Победа. Победа, которая ни на минуту не дает забыть о миллионах и миллионах убитых, о той страшной цене, которой оплачено наше торжество. Победа, где скульптурная, словно высеченная из камня фигура живого солдата поднята до значения монумента.
Давно известно: художник – это биография. И, надо сказать, судьба не обделила Евсея Моисеенко биографией.
Раннее детство в деревне, широко открывшее врата в мир природы, заложившее, так сказать, самый надежный и ни с чем не сравнимый фундамент поэтического восприятия жизни, романтическая молодость, литературным евангелием которой была «Как закалялась сталь» Н. Островского, война… И опять-таки война в самом страшном варианте – с фашистским пленом…
Да, Моисеенко крутого замеса человек, он выварен в самых крутых щелоках эпохи. И не отсюда ли эта богатырская мощь его как художника, этот эпический размах его творчества?
Но сила Моисеенко – это и сознание своего долга перед погибшими товарищами. Сотни тысяч, миллионы его сверстников погибли на войне, и разве может он забыть об этом?
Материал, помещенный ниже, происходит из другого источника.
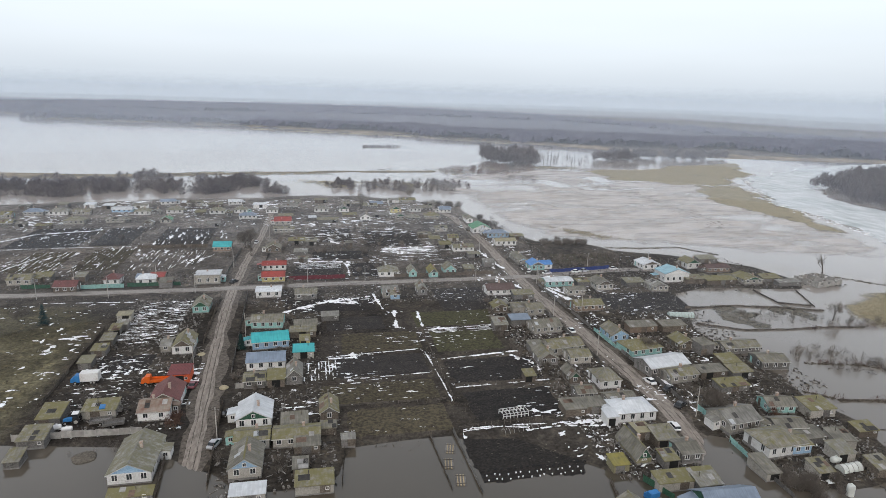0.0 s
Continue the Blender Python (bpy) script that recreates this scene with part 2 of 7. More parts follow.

Забыть о том, что он в вечном долгу у своего поколения?
Ответ читателям
Меня часто спрашивают: почему я, участник Великой Отечественной войны, доброволец Ленинградского ополчения, дважды раненный в боях, не написал ни одного произведения о войне? Но так ли это?
Разве беспрерывные сражения баб, подростков и стариков в тылу за жизнь, за помощь отцам и братьям, воевавшим на фронте, – разве это не война?
Давно сказано: страна была единым военным лагерем. И бабья, подростковая и стариковская война в тылу – а я один из тех, кто всю жизнь писал произведения об этой войне, – была не менее страшной и героической, чем война на фронте.
Да, снаряды не падали, не рвались. Но работа на износ, работа и за себя, и за мужиков, ушедших воевать, голод, разутость и раздетость – сколько они унесли баб, стариков, подростков, детей? Кто пытался подсчитать эти жертвы войны? А похоронки, которые взошли страшными всходами по всей стране – безотцовщиной? А как не подумать о целом поколении девушек, да не одном, а нескольких, которым суждено стать вдовами, не выйдя замуж?